Required work
Repeat each record exactly. Any picture gets left out.

- - - - - - -

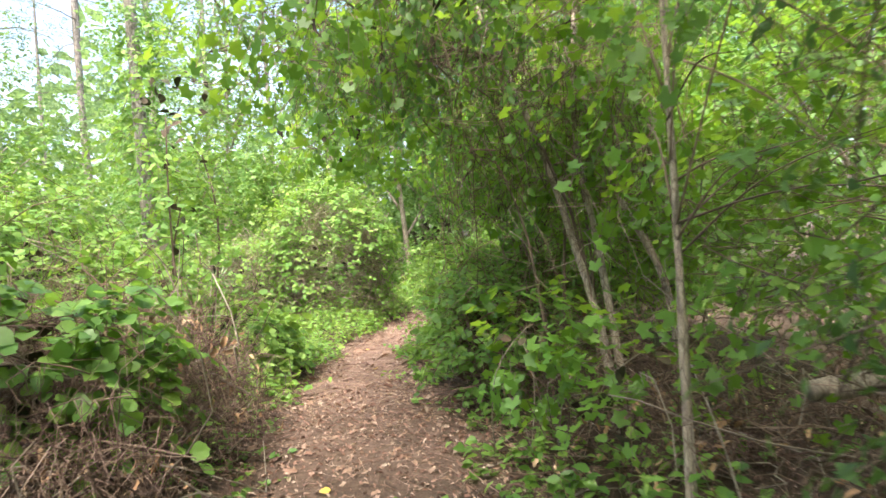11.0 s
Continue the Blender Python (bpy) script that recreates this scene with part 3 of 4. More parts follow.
# sweetgum sapling
def sapling(base, top, blobs, n, seed, size=0.08, label="slender sweetgum sapling with star-shaped green leaves"):
    ob = plant("sapling", label, "tree", base, blobs, n, STARLEAF, STAR, size, 7, 0.42, 0.1, rise=0.1, wild=0.4, gaps=0.55, seed=seed, stems=0, stem_mat=DARKTWIG, inner=0)
    rng = np.random.default_rng(seed + 500)
    b = np.array((base[0], base[1], -0.05))
    t = np.array(top, dtype=float)
    tube("trunk", [b, b * 0.6 + t * 0.4 + rng.normal(size=3) * 0.04, t], 0.026, 0.007, GREYBARK, ob, sides=9, knots=18)
    for c, r in blobs:
        for j in range(11):
            s = b + (t - b) * rng.uniform(0.35, 0.9)
            e = np.array(c) + rng.normal(size=3) * np.array(r) * 0.5
            if clear(e[None])[0]:
                tube("branch", [s, s * 0.5 + e * 0.5 + (0, 0, 0.1), e], 0.0065, 0.002, DARKTWIG, ob, sides=5, knots=9)
    return ob


sapling((0.16, 5.7), (0.22, 5.9, 3.3), [((0.05, 5.9, 2.35), (0.7, 0.7, 0.8)), ((0.2, 5.7, 1.7), (0.45, 0.5, 0.6)), ((0.8, 6.3, 2.6), (0.8, 0.8, 0.9))], 1050, 51, 0.064)
sapling((1.1, 7.5), (1.2, 7.7, 3.9), [((1.1, 7.6, 2.9), (0.8, 0.8, 1.0)), ((1.4, 6.8, 2.6), (0.7, 0.8, 1.0))], 800, 52)


# the bank of dead vines with pine and palmettos at the start
def heap(at, masses, n, seed, label):
    """A low heap of dead vines with bare pale twigs and dry leaves."""
    rng = np.random.default_rng(seed)
    ob = thing("dead_vine_heap", at, label, "brush heap")
    tangle(ob, masses, n, TANGLE, 0.0024, 0.45, rng, 0.0, "dead_vine_tangle", k=7, curl=0.26)
    tangle(ob, masses, n // 28, GREYTWIG, 0.0045, 0.8, rng, 0.15, "brushwood", "pale bare twigs")
    P, O = shell(masses, n // 12, rng, 0.2)
    leaf_part("dry_leafage", CURLED, DEADLEAF, P, rng.normal(size=P.shape) - UP, O + rng.normal(size=P.shape) * 0.5, 0.06 * rng.uniform(0.5, 1.3, len(P)), ob)
    return ob


def vine_bank():
    rng = np.random.default_rng(61)
    ob = thing("dead_vine_heap", (1.4, 2.8, 0), "chest-high heap of reddish brown dead vines and straw against a pine", "brush heap")
    masses = [((1.5, 2.8, 0.85), (0.72, 0.72, 1.22)), ((0.85, 3.0, 0.45), (0.55, 0.8, 0.8)), ((0.5, 3.3, 0.45), (0.35, 0.9, 0.75)), ((1.4, 4.2, 0.7), (0.7, 0.9, 0.9)), ((2.3, 3.4, 0.9), (0.9, 1.0, 1.1))]
    tangle(ob, masses, 7600, TANGLE, 0.0022, 0.42, rng, 0.0, "dead_vine_tangle", k=6, curl=0.3)
    tangle(ob, masses, 650, GREYTWIG, 0.0024, 0.5, rng, 0.1, "brushwood", "pale dry twigs", k=6)
    P, O = shell(masses, 380, rng, 0.2)
    leaf_part("dry_leafage", CURLED, DEADLEAF, P, rng.normal(size=P.shape) - UP, O + rng.normal(size=P.shape) * 0.5, 0.08 * rng.uniform(0.5, 1.3, len(P)), ob)
    # solid core added inside the heap, coloured dark for its shaded depth
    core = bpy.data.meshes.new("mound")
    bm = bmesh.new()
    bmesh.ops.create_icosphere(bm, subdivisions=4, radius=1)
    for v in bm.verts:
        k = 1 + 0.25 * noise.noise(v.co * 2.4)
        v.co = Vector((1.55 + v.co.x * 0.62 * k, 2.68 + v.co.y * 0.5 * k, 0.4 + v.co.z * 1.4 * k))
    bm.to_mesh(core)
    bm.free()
    core.materials.append(HEAP_CORE)
    part("shade_core", core, ob, "dark brown core added to fill the heap with shade")


vine_bank()


def palmetto(hub, face, tip_way, span, length, blades, seed, label, slim=0.5):
    """One fan palm: folded blades that spread from the end of each stalk."""
    rng = np.random.default_rng(seed)
    ob = thing("palmetto", (hub[0] + 0.15, hub[1] + 0.1, 0), label, "palm")
    hub = np.array(hub, dtype=float)
    tube("stalk", [(hub[0] + 0.15, hub[1] + 0.1, 0), (hub[0] + 0.09, hub[1] + 0.06, hub[2] * 0.6), hub], 0.013, 0.008, GREENSTEM, ob, "ridged green stalk", 6, 8)
    n = unit(np.array(face, dtype=float))
    u = np.array(tip_way, dtype=float)
    u = unit(u - n * (u @ n))
    w = np.cross(n, u)
    fan = part("fan", mesh_of("fan", *place(OVAL, hub[None], u[None], n[None], 0.05), PALM), ob, "pleated green fan leaf")
    for i in range(blades):
        if i and rng.random() < 0.08:
            continue
        a = radians(span) * ((i + 0.5 + rng.normal() * 0.12) / blades - 0.5)
        d = u * math.cos(a) + w * math.sin(a)
        p = -u * math.sin(a) + w * math.cos(a)
        L = length * (1 - 0.18 * (abs(a) / radians(span / 2)) ** 2) * rng.uniform(0.82, 1.06)
        half = L * slim * radians(span) / blades * 0.5
        s = np.array([0.02, 0.27, 0.5, 0.78, 1.0])
        wd = np.array([0.05, 0.55, 1.0, 0.55, 0.03]) * half
        sag = (0.05 + 0.1 * rng.random()) * L * s ** 3
        mid = hub + d * (L * s)[:, None] - n * sag[:, None] * 0.3 - UP * sag[:, None] * 0.5
        lift = n * (wd * 0.55)[:, None]
        v = np.concatenate([mid - p * wd[:, None] + lift, mid - n * 0.002, mid + p * wd[:, None] + lift])
        k = len(s)
        f = []
        for j in range(k - 1):
            f += [(j, j + 1, k + j + 1, k + j), (k + j, k + j + 1, 2 * k + j + 1, 2 * k + j)]
        part("blade", mesh_of("blade", v, np.array(f, dtype=np.int32), PALM), fan)
    return ob


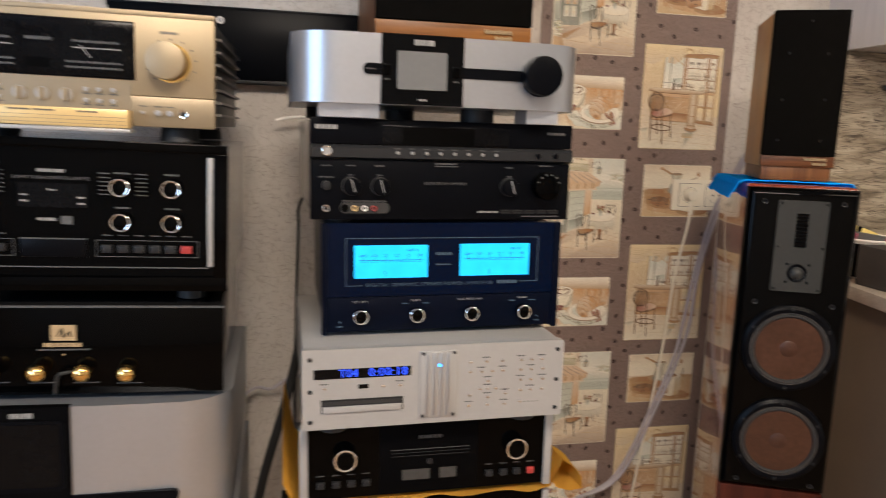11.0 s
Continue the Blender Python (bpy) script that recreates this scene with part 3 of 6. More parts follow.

- - - - - - -

Response
11.0 s
Continue the Blender Python (bpy) script that recreates this scene with part 3 of 4. More parts follow.
# sweetgum sapling
def sapling(base, top, blobs, n, seed, size=0.08, label="slender sweetgum sapling with star-shaped green leaves"):
    ob = plant("sapling", label, "tree", base, blobs, n, STARLEAF, STAR, size, 7, 0.42, 0.1, rise=0.1, wild=0.4, gaps=0.55, seed=seed, stems=0, stem_mat=DARKTWIG, inner=0)
    rng = np.random.default_rng(seed + 500)
    b = np.array((base[0], base[1], -0.05))
    t = np.array(top, dtype=float)
    tube("trunk", [b, b * 0.6 + t * 0.4 + rng.normal(size=3) * 0.04, t], 0.026, 0.007, GREYBARK, ob, sides=9, knots=18)
    for c, r in blobs:
        for j in range(11):
            s = b + (t - b) * rng.uniform(0.35, 0.9)
            e = np.array(c) + rng.normal(size=3) * np.array(r) * 0.5
            if clear(e[None])[0]:
                tube("branch", [s, s * 0.5 + e * 0.5 + (0, 0, 0.1), e], 0.0065, 0.002, DARKTWIG, ob, sides=5, knots=9)
    return ob


sapling((0.16, 5.7), (0.22, 5.9, 3.3), [((0.05, 5.9, 2.35), (0.7, 0.7, 0.8)), ((0.2, 5.7, 1.7), (0.45, 0.5, 0.6)), ((0.8, 6.3, 2.6), (0.8, 0.8, 0.9))], 1050, 51, 0.064)
sapling((1.1, 7.5), (1.2, 7.7, 3.9), [((1.1, 7.6, 2.9), (0.8, 0.8, 1.0)), ((1.4, 6.8, 2.6), (0.7, 0.8, 1.0))], 800, 52)


# the bank of dead vines with pine and palmettos at the start
def heap(at, masses, n, seed, label):
    """A low heap of dead vines with bare pale twigs and dry leaves."""
    rng = np.random.default_rng(seed)
    ob = thing("dead_vine_heap", at, label, "brush heap")
    tangle(ob, masses, n, TANGLE, 0.0024, 0.45, rng, 0.0, "dead_vine_tangle", k=7, curl=0.26)
    tangle(ob, masses, n // 28, GREYTWIG, 0.0045, 0.8, rng, 0.15, "brushwood", "pale bare twigs")
    P, O = shell(masses, n // 12, rng, 0.2)
    leaf_part("dry_leafage", CURLED, DEADLEAF, P, rng.normal(size=P.shape) - UP, O + rng.normal(size=P.shape) * 0.5, 0.06 * rng.uniform(0.5, 1.3, len(P)), ob)
    return ob


def vine_bank():
    rng = np.random.default_rng(61)
    ob = thing("dead_vine_heap", (1.4, 2.8, 0), "chest-high heap of reddish brown dead vines and straw against a pine", "brush heap")
    masses = [((1.5, 2.8, 0.85), (0.72, 0.72, 1.22)), ((0.85, 3.0, 0.45), (0.55, 0.8, 0.8)), ((0.5, 3.3, 0.45), (0.35, 0.9, 0.75)), ((1.4, 4.2, 0.7), (0.7, 0.9, 0.9)), ((2.3, 3.4, 0.9), (0.9, 1.0, 1.1))]
    tangle(ob, masses, 7600, TANGLE, 0.0022, 0.42, rng, 0.0, "dead_vine_tangle", k=6, curl=0.3)
    tangle(ob, masses, 650, GREYTWIG, 0.0024, 0.5, rng, 0.1, "brushwood", "pale dry twigs", k=6)
    P, O = shell(masses, 380, rng, 0.2)
    leaf_part("dry_leafage", CURLED, DEADLEAF, P, rng.normal(size=P.shape) - UP, O + rng.normal(size=P.shape) * 0.5, 0.08 * rng.uniform(0.5, 1.3, len(P)), ob)
    # solid core added inside the heap, coloured dark for its shaded depth
    core = bpy.data.meshes.new("mound")
    bm = bmesh.new()
    bmesh.ops.create_icosphere(bm, subdivisions=4, radius=1)
    for v in bm.verts:
        k = 1 + 0.25 * noise.noise(v.co * 2.4)
        v.co = Vector((1.55 + v.co.x * 0.62 * k, 2.68 + v.co.y * 0.5 * k, 0.4 + v.co.z * 1.4 * k))
    bm.to_mesh(core)
    bm.free()
    core.materials.append(HEAP_CORE)
    part("shade_core", core, ob, "dark brown core added to fill the heap with shade")


vine_bank()


def palmetto(hub, face, tip_way, span, length, blades, seed, label, slim=0.5):
    """One fan palm: folded blades that spread from the end of each stalk."""
    rng = np.random.default_rng(seed)
    ob = thing("palmetto", (hub[0] + 0.15, hub[1] + 0.1, 0), label, "palm")
    hub = np.array(hub, dtype=float)
    tube("stalk", [(hub[0] + 0.15, hub[1] + 0.1, 0), (hub[0] + 0.09, hub[1] + 0.06, hub[2] * 0.6), hub], 0.013, 0.008, GREENSTEM, ob, "ridged green stalk", 6, 8)
    n = unit(np.array(face, dtype=float))
    u = np.array(tip_way, dtype=float)
    u = unit(u - n * (u @ n))
    w = np.cross(n, u)
    fan = part("fan", mesh_of("fan", *place(OVAL, hub[None], u[None], n[None], 0.05), PALM), ob, "pleated green fan leaf")
    for i in range(blades):
        if i and rng.random() < 0.08:
            continue
        a = radians(span) * ((i + 0.5 + rng.normal() * 0.12) / blades - 0.5)
        d = u * math.cos(a) + w * math.sin(a)
        p = -u * math.sin(a) + w * math.cos(a)
        L = length * (1 - 0.18 * (abs(a) / radians(span / 2)) ** 2) * rng.uniform(0.82, 1.06)
        half = L * slim * radians(span) / blades * 0.5
        s = np.array([0.02, 0.27, 0.5, 0.78, 1.0])
        wd = np.array([0.05, 0.55, 1.0, 0.55, 0.03]) * half
        sag = (0.05 + 0.1 * rng.random()) * L * s ** 3
        mid = hub + d * (L * s)[:, None] - n * sag[:, None] * 0.3 - UP * sag[:, None] * 0.5
        lift = n * (wd * 0.55)[:, None]
        v = np.concatenate([mid - p * wd[:, None] + lift, mid - n * 0.002, mid + p * wd[:, None] + lift])
        k = len(s)
        f = []
        for j in range(k - 1):
            f += [(j, j + 1, k + j + 1, k + j), (k + j, k + j + 1, 2 * k + j + 1, 2 * k + j)]
        part("blade", mesh_of("blade", v, np.array(f, dtype=np.int32), PALM), fan)
    return ob


11.0 s
Continue the Blender Python (bpy) script that recreates this scene with part 3 of 6. More parts follow.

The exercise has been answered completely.